Thousands of undocumented immigrants lined up at Navy Pier Wednesday, applying for temporary protection from deportation.
Launched by President Barack Obama through an executive order, the new and controversial "Deferred Action for Childhood Arrivals" program gives eligible young people legal permission to work in this country without fear of deportation.
Nearly 10,000 people pre-registerd for Thursday's Dream Relief workshop at Navy Pier.
“I'm hopeful and thankful that I was able to apply," said Nayely Manzano, an undocumented high school student. "I'm able to not hide anymore."
“A lot of these kids want to attend college or use their degree for something good to help this country,” said Rafael Robles, an undocumented architecture student at University of Illinois at Chicago.
But even with an army of volunteers, only about 1,500 could fully complete the application process.
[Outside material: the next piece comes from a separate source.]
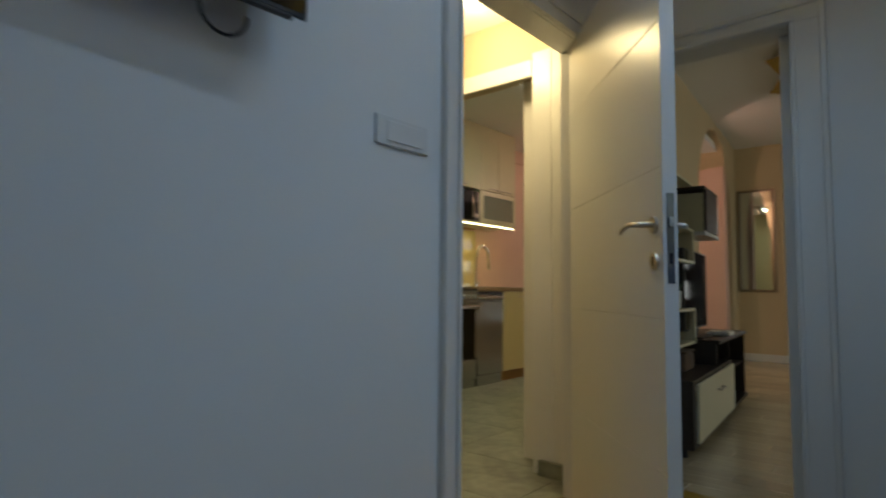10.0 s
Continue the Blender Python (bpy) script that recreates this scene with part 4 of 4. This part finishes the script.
bmesh.ops.remove_doubles(bm, verts=bm.verts[:], dist=0.0004)
w = structure("wall_living_arch", bm, BEIGE, "beige partition wall with an arched opening", "wall")
w.matrix_world = TL
structure("wall_living_far", B((-2.6, -0.35, 5.98, 6.4, -0.1, 3.1), (-0.35, -0.15, 6.2, 6.4, -0.1, 3.1), (-0.15, 0.78, 6.2, 6.4, 2.22, 3.1), (0.78, 1.50, 6.2, 6.4, -0.1, 3.1), (2.16, 4.2, 6.2, 6.4, -0.1, 3.1), (1.50, 2.16, 6.2, 6.4, -0.1, 1.2), (1.50, 2.16, 6.2, 6.4, 2.02, 3.1)), BEIGE, "beige far wall with the entrance door", "wall")
# wall out of view, left open only where the added fill lamp stands
structure("wall_living_right", B((4.2, 4.32, 0.14, 7.3, -0.1, 0.8), (4.2, 4.32, 0.14, 7.3, 2.4, 3.1), (4.2, 4.32, 0.14, 2.3, 0.8, 2.4), (4.2, 4.32, 4.7, 7.3, 0.8, 2.4)), BEIGE, "unseen beige living room wall with an opening for the added fill lamp", "wall")
structure("wall_kitchen_corner", B((-2.6, -2.5, 5.32, 5.98, -0.1, 3.1)), BEIGE, "plain beige closing wall", "wall")
structure("ceiling_living", B((-2.6, 4.3, 0.14, 7.3, LZ, LZ + 0.08)), CEIL, "white living room ceiling", "ceiling")
structure("baseboard", B((-2.5, -0.35, 5.964, 5.979, 0, 0.10), (-0.349, -0.334, 5.98, 6.18, 0, 0.10), (-0.334, -0.21, 6.184, 6.199, 0, 0.10), bevel=0.003), PLASTIC, "white skirting board", "baseboard")

ed = thing("entrance_door", "dark entrance door with four square glass panes", "door", pose(-0.14, 6.22, 0))
PZ = (0.385, 0.815, 1.245, 1.675)
gaps = [(0.01, PZ[0])] + [(z + 0.24, z + 0.43) for z in PZ[:3]] + [(PZ[3] + 0.24, 2.18)]
part("leaf", B((0, 0.26, 0, 0.06, 0.01, 2.18), (0.52, 0.90, 0, 0.06, 0.01, 2.18), *[(0.26, 0.52, 0, 0.06, a, b) for a, b in gaps]), NAVY, ed, "dark door leaf")
for z in PZ:
    p = part("pane", B((0.262, 0.518, 0.02, 0.03, z + 0.002, z + 0.238)), FROST, ed, "bright frosted glass square")
    p.visible_shadow = False
    part("pane_trim", B((0.225, 0.262, -0.012, -0.001, z - 0.035, z + 0.275), (0.518, 0.555, -0.012, -0.001, z - 0.035, z + 0.275), (0.262, 0.518, -0.012, -0.001, z - 0.035, z + 0.001), (0.262, 0.518, -0.012, -0.001, z + 0.239, z + 0.275)), STEEL_H, ed, "grey pane trim")
    part("groove_line", B((0.58, 0.88, -0.003, -0.0005, z + 0.12, z + 0.126)), STEEL_H, ed)
part("frame", B((-0.06, -0.002, -0.02, 0.08, 0, 2.23), (0.902, 0.96, -0.02, 0.08, 0, 2.23), (-0.002, 0.902, -0.02, 0.08, 2.185, 2.23)), NAVY, ed)
lw = thing("window_3", "white four-pane window beside the entrance", "window", pose(1.50, 6.25, 1.2))
lw["kind"] = "structure"
for b_ in ((0.001, 0.05, 0, 0.05, 0.001, 0.819), (0.61, 0.659, 0, 0.05, 0.001, 0.819), (0.05, 0.61, 0, 0.05, 0.001, 0.05), (0.05, 0.61, 0, 0.05, 0.77, 0.819), (0.29, 0.37, 0, 0.05, 0.05, 0.77), (0.05, 0.29, 0, 0.05, 0.37, 0.45), (0.37, 0.61, 0, 0.05, 0.37, 0.45)):
    part("frame_bar", B(b_, bevel=0.004), PLASTIC, lw)
for x in (0.05, 0.37):
    for z in (0.05, 0.45):
        p = part("pane", B((x - 0.004, x + 0.244, 0.02, 0.026, z - 0.004, z + 0.324)), PANE, lw)
        p.visible_shadow = False
ac = thing("air_conditioner", "white wall air conditioner above the entrance", "air conditioner", pose(-0.06, 6.2, 2.54))
part("body", B((0.0, 0.85, -0.2, -0.001, 0, 0.28), bevel=0.03, seg=3), PLASTIC, ac)
part("outlet", B((0.04, 0.81, -0.203, -0.19, 0.03, 0.07)), BLACK, ac)
mr = thing("wall_mirror", "tall wall mirror in a bronze frame", "mirror", pose(-0.665, 5.98, 0.92))
part("glass", B((-0.19, 0.19, -0.014, -0.01, 0.03, 1.34)), MIRROR, mr, "mirror glass")
for b_ in ((-0.23, -0.19, -0.03, -0.001, 0, 1.37), (0.19, 0.23, -0.03, -0.001, 0, 1.37), (-0.19, 0.19, -0.03, -0.001, 0, 0.03), (-0.19, 0.19, -0.03, -0.001, 1.34, 1.37)):
    part("frame_bar", B(b_, bevel=0.004), BRASS, mr, "bronze frame bar")
ik = thing("intercom", "small dark intercom on the wall", "intercom", pose(-0.265, 6.2, 2.60))
part("box", B((-0.05, 0.05, -0.04, -0.001, -0.06, 0.06), bevel=0.006), BLACK, ik)
part("lamp_button", B((-0.02, 0.02, -0.044, -0.0405, -0.03, 0.03)), PLASTIC, ik)

structure("backdrop", B((-1.5, 5.2, 7.6, 7.62, -0.5, 3.2)), glow("bright_overcast_outdoors", (0.93, 0.97, 1.0), 3.0), "bright overcast outdoors behind the door", "backdrop")

# zigzag gilded ceiling ornament
zg = thing("ceiling_ornament", "gilded zigzag panel hanging under the ceiling", "ceiling lamp", pose(0.0, 3.6, LZ - 0.03))
EDGE = [(0.46, -1.20), (0.15, -0.98), (0.20, -0.53), (0.02, -0.14), (0.19, 0.12), (0.10, 0.44), (0.27, 0.86)]
for k in range(0, 5, 2):
    (xa, ya), (xt, yt), (xb, yb) = EDGE[k:k + 3]
    for (xp, yp), (xq, yq), lift in (((xa, ya), (xt, yt), 0.0), ((xt, yt), (xb, yb), 0.012)):
        bm = bmesh.new()
        up = [bm.verts.new(v) for v in ((xp, yp, -0.02 - lift), (xq, yq, -0.055 - lift), (xq + 0.62, yq + 0.02, -0.02 - lift), (xp + 0.62, yp + 0.02, 0.012 - lift))]
        dn = [bm.verts.new((v.co.x, v.co.y, v.co.z - 0.008)) for v in up]
        bm.faces.new(up), bm.faces.new(dn[::-1])
        for j in range(4):
            bm.faces.new((up[j], up[(j + 1) % 4], dn[(j + 1) % 4], dn[j]))
        part("blade", bm, GOLD, zg, "folded gold blade")
for y in (-0.8, 0.0, 0.6):
    part("hanger", R((0.45, y, -0.03), (0.45, y, 0.03), 0.006), GOLD, zg)

# shelf wall and television stand, standing along the partition
LW = TL @ pose(0.012, 0, 0)
su = thing("shelf_unit", "wenge and cream wall unit with staggered open shelves", "shelf unit", LW @ pose(0, 0.36, 0))
part("back_board", B((0, 0.03, 0.33, 1.24, 0.10, 1.805), bevel=0.001), WENGE, su, "dark wenge back board")
Y0, Y1, XF = 0.32, 0.965, 0.325        # the ribbon's near and far ends, its front edge
for z in (1.655, 1.335, 1.118, 0.800, 0.580, 0.268):
    part("shelf_board", B((0.0305, XF, Y0 + 0.0205, Y1 - 0.0005, z - 0.018, z), bevel=0.001), CREAM, su, "cream shelf board")
for z0, z1 in ((1.317, 1.655), (0.782, 1.118), (0.250, 0.580)):
    part("near_panel", B((0.0305, XF, Y0, Y0 + 0.02, z0, z1), bevel=0.001), CREAM, su, "cream end panel")
for z0, z1 in ((1.100, 1.335), (0.562, 0.800)):
    part("far_panel", B((0.0305, XF, Y1, Y1 + 0.02, z0, z1), bevel=0.001), CREAM, su, "cream far panel")
hc = part("hanging_cabinet", B((0.0305, 0.38, 1.04, 1.50, 1.325, 1.600), bevel=0.002), CREAM, su, "pale hanging cabinet")
part("door_front", B((0.3805, 0.398, 1.04, 1.50, 1.335, 1.618), bevel=0.002), WENGE, hc, "dark cabinet door")
part("top_board", B((0.0305, 0.398, 0.99, 1.50, 1.6205, 1.640), bevel=0.001), WENGE, hc, "dark overhanging top")
part("bottom_board", B((0.0305, 0.398, 0.99, 1.52, 1.300, 1.3245), bevel=0.001), GLOSS, hc, "pale bottom board")
for y, h_, r_, m_ in ((0.55, 0.15, 0.028, WENGE), (0.64, 0.10, 0.032, BEECH_E)):
    solid("figurine", tube([(0, 0, 0), (0, 0, h_ * 0.3), (0, 0, h_ * 0.7), (0, 0, h_)], [r_, r_ * 0.8, r_, r_ * 0.4], 12), m_, "small dark ornament on the cream shelf", "ornament", LW @ pose(0.2, 0.36 + y, 1.335), "shelf ornaments", True)
solid("candle_dish", tube([(0, 0, 0), (0, 0, 0.012), (0, 0, 0.03)], [0.03, 0.05, 0.055], 16), BEECH_E, "low brown dish on the shelf", "dish", LW @ pose(0.2, 1.06, 1.118), "", True)
pot = thing("plant_pot", "small white pot with a dark plant on the shelf", "pot", LW @ pose(0.22, 1.19, 0.80))
part("pot", R((0, 0, 0), (0, 0, 0.115), 0.05, 0.055, 20), PLASTIC, pot, smooth=True)
bm = bmesh.new()
for k in range(14):
    a, h_ = k * 2.4, 0.05 + 0.02 * (k % 4)
    c_ = Vector((0.03 * math.cos(a), 0.03 * math.sin(a), 0.108))
    e_ = c_ + Vector((0.04 * math.cos(a), 0.04 * math.sin(a), h_))
    rod(bm, c_, e_, 0.008, 0.001, 5)
part("leaves", bm, LEAF, pot, "dark green leaves")
ts = thing("tv_stand", "low wenge television stand with a cream drawer", "tv stand", LW @ pose(0, 0.50, 0))
part("bottom_board", B((0, 0.47, 0, 2.15, 0.05, 0.07)), WENGE, ts)
part("base_front", B((0.44, 0.47, 0, 0.06, 0.07, 0.40), (0, 0.44, 0, 0.02, 0.07, 0.40)), WENGE, ts)
part("middle_board", B((0, 0.47, 0, 1.30, 0.40, 0.42)), WENGE, ts)
part("top_board", B((0.0, 0.47, 0.85, 2.15, 0.56, 0.585), bevel=0.002), WENGE, ts, "dark wenge top")
for d_ in ((0, 0.45, 1.32, 1.34, 0.07, 0.56), (0, 0.45, 2.13, 2.15, 0.07, 0.56), (0, 0.45, 0.85, 0.87, 0.42, 0.56)):
    part("divider", B(d_), WENGE, ts)
part("inner_shelf", B((0, 0.43, 1.34, 2.13, 0.32, 0.335)), WENGE, ts)
part("back_board", B((0, 0.01, 0.02, 2.13, 0.07, 0.56)), WENGE, ts)
dr = part("drawer_front", B((0.4705, 0.488, 0.07, 1.31, 0.075, 0.395), bevel=0.002), CREAM, ts, "cream drawer front")
part("drawer_handle", tube([(0.488, 0.62, 0.30), (0.512, 0.62, 0.30), (0.512, 0.76, 0.30), (0.488, 0.76, 0.30)], 0.006), SATIN, dr, smooth=True)
for y in (0.05, 1.25, 2.08):
    part("foot", R((0.40, y, 0), (0.40, y, 0.05), 0.025), BLACK, ts)
    part("foot", R((0.06, y, 0), (0.06, y, 0.05), 0.025), BLACK, ts)
t2 = thing("television", "smaller black television standing on the stand", "television", LW @ pose(0.26, 1.62, 0.585, 0, 0, 1.5))
part("foot_plate", B((-0.10, 0.10, -0.22, 0.22, 0, 0.012), bevel=0.003), BLACK, t2)
part("neck", B((-0.02, 0.02, -0.06, 0.06, 0.012, 0.07)), BLACK, t2)
part("body", B((-0.02, 0.02, -0.44, 0.44, 0.06, 0.62), bevel=0.006), BLACK, t2)
part("screen", B((0.0205, 0.0215, -0.425, 0.425, 0.075, 0.605)), SCREEN, t2, "glossy dark screen")
solid("set_top_box", B((-0.08, 0.08, -0.12, 0.12, 0, 0.03), bevel=0.004), PLASTIC, "white set-top box beside the television", "set-top box", LW @ pose(0.38, 1.95, 0.585))
bs_ = thing("storage_basket", "brown wicker basket in the open stand", "basket", LW @ pose(0.24, 0.98, 0.42))
part("basket_body", B((-0.10, 0.12, -0.13, 0.13, 0, 0.11), bevel=0.02, seg=2), BASKET, bs_, "woven brown body", True)
part("rim", B((-0.105, 0.125, -0.135, 0.135, 0.112, 0.124), bevel=0.005), BASKET, bs_)

# ---------------------------------------------------------------- floor pieces, last
def pieces(parent, name, x0, x1, y0, y1, lx, ly, gap, material, stagger=0.0, top=0.0, tilt=None):
    """Separate planks or tiles on a floor, cut at its edges; alike pieces share one mesh."""
    meshes = {}
    row = 0
    y = y0
    while y < y1 - 0.01:
        w = min(ly, y1 - y)
        left = x0(y) if callable(x0) else x0
        right = x1(y) if callable(x1) else x1
        x = left - (stagger * lx * ((row * 0.37) % 1) if stagger else 0)
        while x < right - 0.01:
            a, b = max(x, left), min(x + lx, right)
            if b - a > 0.02:
                key = (round(b - a, 3), round(w, 3))
                if key not in meshes:
                    bm = bmesh.new()
                    box(bm, -(b - a) / 2 + gap, (b - a) / 2 - gap, -w / 2 + gap, w / 2 - gap, -0.011, 0, 0.0012)
                    me = bpy.data.meshes.new(name)
                    bm.to_mesh(me); bm.free()
                    me.materials.append(material)
                    meshes[key] = me
                ob = new(name, meshes[key])
                ob.location = ((a + b) / 2, y + w / 2, top)
                ob.parent = parent
            x += lx
        y += ly
        row += 1

obs = bpy.data.objects
pieces(obs["floor_hall"], "tile", -2.67, -0.125, -2.3, 0.0, 0.6, 0.6, 0.0012, TILE)
pieces(obs["floor_hall"], "tile", -2.80, lambda y: -0.37 - 0.105 * max(0, y), 0.0, 5.2, 0.6, 0.6, 0.0012, TILE)
pieces(obs["floor_living"], "plank", lambda y: -0.37 - 0.105 * max(0, y - 0.2), 2.2, 0.14, 6.2, 0.60, 0.15, 0.0008, PLANK, 1.0)
pieces(obs["floor_bedroom"], "plank", 0.0, HX, -3.45, 0.0, 1.28, 0.19, 0.0008, PLANK_R, 1.0)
Another 10,000 received information and guidance from counselors, according to chief organizer Lawrence Benito with the Illinois Coalition for Immigrant and Refugee Rights.
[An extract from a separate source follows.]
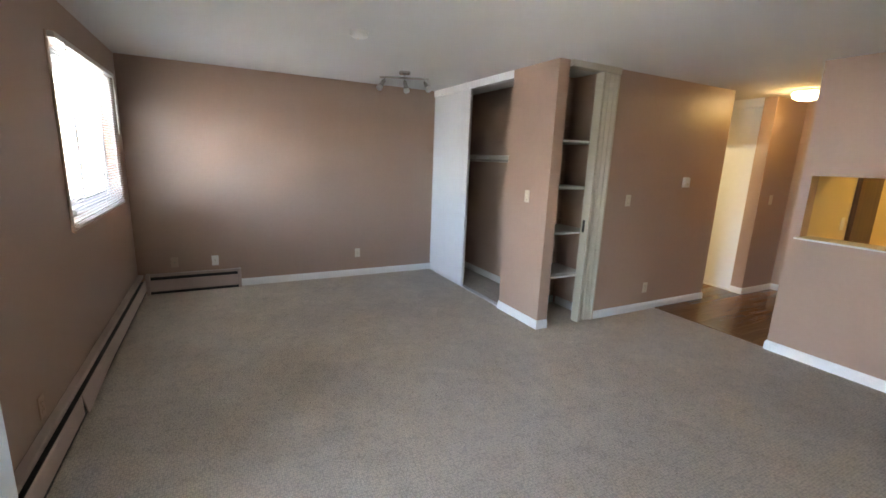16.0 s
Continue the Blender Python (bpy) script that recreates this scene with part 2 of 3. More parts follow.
# ---- builders ----
def box(bm, x0, x1, y0, y1, z0, z1, bevel=0.0, seg=1):
    r = bmesh.ops.create_cube(bm, size=1.0)
    vs = r["verts"]
    for v in vs:
        v.co = Vector(((x0 + x1) / 2 + v.co.x * (x1 - x0), (y0 + y1) / 2 + v.co.y * (y1 - y0), (z0 + z1) / 2 + v.co.z * (z1 - z0)))
    if bevel:
        es = {e for v in vs for e in v.link_edges}
        bmesh.ops.bevel(bm, geom=list(es), offset=bevel, segments=seg, profile=0.6, affect="EDGES")
    return bm


def bx(*a, bevel=0.0, seg=1):
    return box(bmesh.new(), *a, bevel=bevel, seg=seg)


def prism(bm, profile, a, b, axis="x"):
    """A closed profile of (u, z) swept along x (u is y) or along y (u is x)."""
    def put(u, z, s):
        return (s, u, z) if axis == "x" else (u, s, z)
    r0 = [bm.verts.new(put(u, z, a)) for u, z in profile]
    r1 = [bm.verts.new(put(u, z, b)) for u, z in profile]
    k = len(profile)
    for i in range(k):
        bm.faces.new((r0[i], r0[(i + 1) % k], r1[(i + 1) % k], r1[i]))
    bm.faces.new(r0[::-1])
    bm.faces.new(r1)
    bmesh.ops.recalc_face_normals(bm, faces=bm.faces[:])
    return bm


def turned(bm, profile, m=None, seg=20):
    """A profile of (radius, height) turned about z, then moved by m."""
    rings = []
    for r, z in profile:
        ring = []
        for k in range(seg):
            a = 2 * math.pi * k / seg
            v = Vector((r * math.cos(a), r * math.sin(a), z))
            ring.append(bm.verts.new(m @ v if m else v))
        rings.append(ring)
    for p, q in zip(rings, rings[1:]):
        for k in range(seg):
            bm.faces.new((p[k], p[(k + 1) % seg], q[(k + 1) % seg], q[k]))
    bm.faces.new(rings[0][::-1])
    bm.faces.new(rings[-1])
    bmesh.ops.recalc_face_normals(bm, faces=bm.faces[:])
    return bm


def tube(bm, points, radii, seg=10):
    """A round tube along points, with a radius at each."""
    pts = [Vector(p) for p in points]
    rings = []
    for i, p in enumerate(pts):
        d = (pts[min(i + 1, len(pts) - 1)] - pts[max(i - 1, 0)]).normalized()
        q = d.to_track_quat("Z", "Y")
        r = radii[i] if isinstance(radii, (list, tuple)) else radii
        rings.append([bm.verts.new(p + q @ Vector((r * math.cos(2 * math.pi * k / seg), r * math.sin(2 * math.pi * k / seg), 0))) for k in range(seg)])
    for p, q in zip(rings, rings[1:]):
        for k in range(seg):
            bm.faces.new((p[k], p[(k + 1) % seg], q[(k + 1) % seg], q[k]))
    bm.faces.new(rings[0][::-1])
    bm.faces.new(rings[-1])
    bmesh.ops.recalc_face_normals(bm, faces=bm.faces[:])
    return bm


def smooth(ob, angle=35):
    me = ob.data
    for p in me.polygons:
        p.use_smooth = True
    me.set_sharp_from_angle(angle=radians(angle))
    return ob


def mesh(name, bm, material):
    me = bpy.data.meshes.new(name)
    bm.to_mesh(me)
    bm.free()
    me.materials.append(material)
    return me


def part(name, bm, material, parent, label=""):
    ob = new(name, mesh(name, bm, material) if isinstance(bm, bmesh.types.BMesh) else bm)
    ob.parent = parent
    if label:
        tagged(ob, label)
    return ob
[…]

“Look to DreamRelief.org for the next workshop because we’re not going to get to everyone that’s here today," Benito said.
It's estimated 75,000 immigrants in Illinois could be eligible. The nationwide total is about 1.7 million.
“When history is written, they’re gonna talk about today at Navy Pier, and how this was the beginning of the end of our broken immigration system,” said Illinois Congressman Luis Gutierrez.
Republican lawmakers have accused the president of circumventing Congress with the executive order in an effort to boost his popularity in an election year.
Ed Gillespie, senior adviser to Republican presidential candidate Mitt Romney, says it's a Band-Aid approach to a serious problem.
Gillespie also says the Obama plan hurts young immigrants who are here legally.